The facility is expected to be online in June.

According to the EPA, studies indicate that ingestion of this family of chemicals can have negative reproductive, developmental, liver, kidney and immunological effects.

King said student health was at the center of the district’s decision, finalized Feb. 27, but concerns weren’t related to the water quality.

“We have no official notification from Island County or the state that the water is a health concern,” King said in an email.

However, possible water concerns is one focus of a new Healthy Youth Task Force King recently convened.

The water cooler idea will be discussed to keep task force members informed, King said.

Though water is being brought into the schools, Abraham said the district is failing to notify families properly of the potential issues with the tap water. He said parents and guardians should be given enough information to make a decision to send students to school with a water bottle and to tell them to use the water coolers instead of the drinking fountains.

“It’s beyond me why the schools would not want to give parents that information and that choice,” Abraham said.

Coupeville Mayor Molly Hughes said she’d had discussions with King about the water coolers before Abraham approached the school board.

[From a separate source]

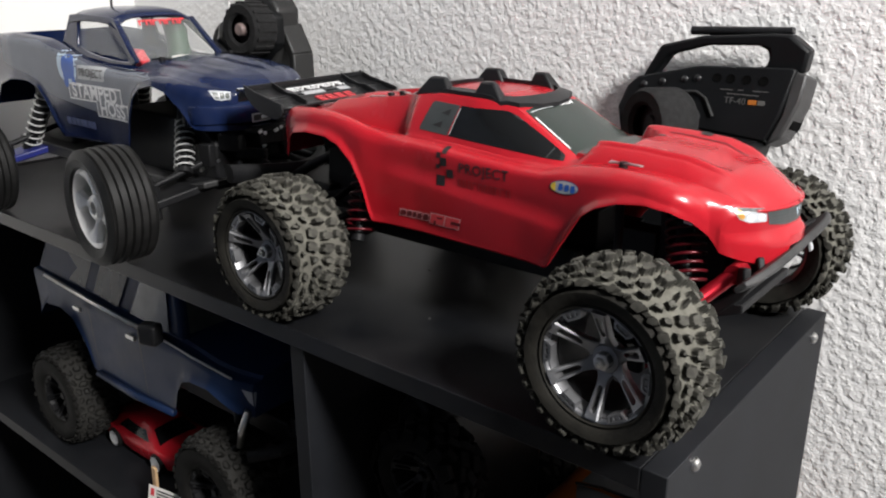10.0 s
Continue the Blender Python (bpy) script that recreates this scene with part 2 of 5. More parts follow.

“This has nothing to do with PFAS,” Hughes said. “(It’s) bad fear-mongering information.”

Coupeville residents Bridgit Sims and Stephen Swanson also sent letters to the school district expressing concerns over contamination.

Abraham claims conversations with King gave him the impression that the district is wary of acknowledging the contamination.

“It is political because the water was contaminated by the Navy and delivered by the town.”

“They ought to be proud that they are doing a good thing,” he said later, “and not trying to hide it to keep from embarrassing someone.”